Kissing the Tzitzit
In ancient times, tzitzit were worn on everyday clothes as a sign of freedom. They served as a means of identification, as only those who were free were able to wear tzitzit. In these times, kissing the tzitzit was often seen in business dealings wherein it signified the sealing of a contract.
During prayer it is customary that a ‘tallis godal’, a large rectangular garment with tzitzit attached, is worn and that prayer take place while wrapped in this garment. The tzitzit on these prayer shawls are kissed on many occasions, dependent upon what the wearer is doing.
Before putting on the prayer shawl, a blessing is uttered:
Blessed are you Lord,
Our God, Ruler of the Universe
Who has sanctified us with God’s commandments,
And has commanded us to wrap ourselves in fringes.
The tzitzit are then kissed and the prayer shawl is placed over or covering the head before being laid upon the shoulders.
Today, the tzitzit are kissed during recitation of the Shema to reinforce that the words being recited are taken seriously. Prior to recitation of the Shema, the tzitzit are gathered in one hand. During recitation of the third paragraph of the Shema (Numbers 15:37-41) the tzitzit are mentioned on three occasions and on each occasion the tzitzit are kissed.
During the procession (Hafakeh) of the Torah through the synagogue, the tzitzit are often kissed. At this time, the Torah having been removed from the Ark will be taken around the synagogue, and those who are able will reach to the Torah, touching it with their tzitzit. Subsequent to this, the tzitzit, which had touched the Torah scroll, are also kissed, signifying the sheer importance to the people and their love for the Torah. If no tallis is being worn, the prayerbook (siddur) will be offered forth to touch the Torah and subsequently kissed. That the Torah is only touched by the siddur or tzitzit is a sign of respect.

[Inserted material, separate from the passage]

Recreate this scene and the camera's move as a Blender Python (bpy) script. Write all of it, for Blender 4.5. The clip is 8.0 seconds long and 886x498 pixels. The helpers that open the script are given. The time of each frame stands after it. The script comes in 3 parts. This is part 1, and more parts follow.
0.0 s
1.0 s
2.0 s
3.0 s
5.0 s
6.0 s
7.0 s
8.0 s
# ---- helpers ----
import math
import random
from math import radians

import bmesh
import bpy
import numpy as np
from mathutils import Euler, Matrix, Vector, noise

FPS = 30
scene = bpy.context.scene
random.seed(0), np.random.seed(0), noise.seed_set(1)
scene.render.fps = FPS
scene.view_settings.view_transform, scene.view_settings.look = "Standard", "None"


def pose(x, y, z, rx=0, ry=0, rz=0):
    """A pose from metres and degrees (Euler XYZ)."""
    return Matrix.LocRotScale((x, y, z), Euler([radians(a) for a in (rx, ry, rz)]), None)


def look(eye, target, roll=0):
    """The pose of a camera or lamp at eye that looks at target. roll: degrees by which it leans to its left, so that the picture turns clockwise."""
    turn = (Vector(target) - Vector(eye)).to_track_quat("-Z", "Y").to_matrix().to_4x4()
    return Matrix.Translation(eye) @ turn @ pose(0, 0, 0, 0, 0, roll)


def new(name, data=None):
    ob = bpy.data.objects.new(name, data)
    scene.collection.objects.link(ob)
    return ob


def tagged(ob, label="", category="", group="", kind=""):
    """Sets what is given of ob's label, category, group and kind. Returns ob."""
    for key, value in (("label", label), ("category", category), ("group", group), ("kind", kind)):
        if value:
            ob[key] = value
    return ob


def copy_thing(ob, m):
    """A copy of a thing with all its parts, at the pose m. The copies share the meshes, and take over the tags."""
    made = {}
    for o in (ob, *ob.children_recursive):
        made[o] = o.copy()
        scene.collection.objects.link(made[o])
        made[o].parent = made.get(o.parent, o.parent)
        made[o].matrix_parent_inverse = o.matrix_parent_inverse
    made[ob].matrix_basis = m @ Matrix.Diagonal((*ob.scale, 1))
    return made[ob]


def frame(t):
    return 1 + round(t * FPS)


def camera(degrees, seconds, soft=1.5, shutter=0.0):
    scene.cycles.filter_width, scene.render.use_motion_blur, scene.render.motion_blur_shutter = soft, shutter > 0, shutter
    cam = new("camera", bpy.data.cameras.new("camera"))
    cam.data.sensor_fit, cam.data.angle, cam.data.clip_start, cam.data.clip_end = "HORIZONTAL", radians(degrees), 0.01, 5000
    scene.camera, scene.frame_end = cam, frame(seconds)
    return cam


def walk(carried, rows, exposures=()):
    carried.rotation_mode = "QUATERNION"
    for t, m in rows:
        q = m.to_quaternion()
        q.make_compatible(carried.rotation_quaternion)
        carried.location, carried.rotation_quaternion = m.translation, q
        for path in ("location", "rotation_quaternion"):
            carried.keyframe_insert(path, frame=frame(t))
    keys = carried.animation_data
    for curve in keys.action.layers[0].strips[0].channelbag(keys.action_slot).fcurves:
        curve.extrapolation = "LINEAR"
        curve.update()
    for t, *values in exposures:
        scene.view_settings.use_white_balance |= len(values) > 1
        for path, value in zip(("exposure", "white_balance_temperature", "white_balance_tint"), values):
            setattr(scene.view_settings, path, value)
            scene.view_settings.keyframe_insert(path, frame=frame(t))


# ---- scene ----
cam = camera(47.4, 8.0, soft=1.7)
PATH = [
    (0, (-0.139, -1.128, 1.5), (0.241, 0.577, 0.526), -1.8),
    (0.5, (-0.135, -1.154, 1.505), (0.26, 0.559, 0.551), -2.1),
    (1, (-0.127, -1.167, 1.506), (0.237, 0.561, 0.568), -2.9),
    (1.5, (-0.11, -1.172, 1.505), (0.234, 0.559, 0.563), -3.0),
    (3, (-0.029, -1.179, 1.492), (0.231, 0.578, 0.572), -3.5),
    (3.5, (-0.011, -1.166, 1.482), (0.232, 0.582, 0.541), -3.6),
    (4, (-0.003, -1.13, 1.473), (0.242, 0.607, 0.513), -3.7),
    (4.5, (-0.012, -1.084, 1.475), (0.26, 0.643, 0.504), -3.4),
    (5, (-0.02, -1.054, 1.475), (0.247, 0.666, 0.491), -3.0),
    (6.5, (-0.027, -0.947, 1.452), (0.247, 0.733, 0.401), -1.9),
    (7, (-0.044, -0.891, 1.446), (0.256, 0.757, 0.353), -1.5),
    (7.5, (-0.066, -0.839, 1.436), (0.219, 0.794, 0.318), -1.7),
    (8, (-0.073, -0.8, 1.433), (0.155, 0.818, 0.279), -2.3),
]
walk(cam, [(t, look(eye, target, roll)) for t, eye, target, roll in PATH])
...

When an individual is called to read a passage from the Torah, the corner of the tallit is placed upon the first word to be read, then the tzitzit will be kissed.
Some kiss the tzitzit each time the word tzitzit is mentioned, others kiss the tzitzit every time they are looked at. Overall, such kissing can be seen as an expression of love for, and dedication to, the mitzvot (commandments of the Jewish law).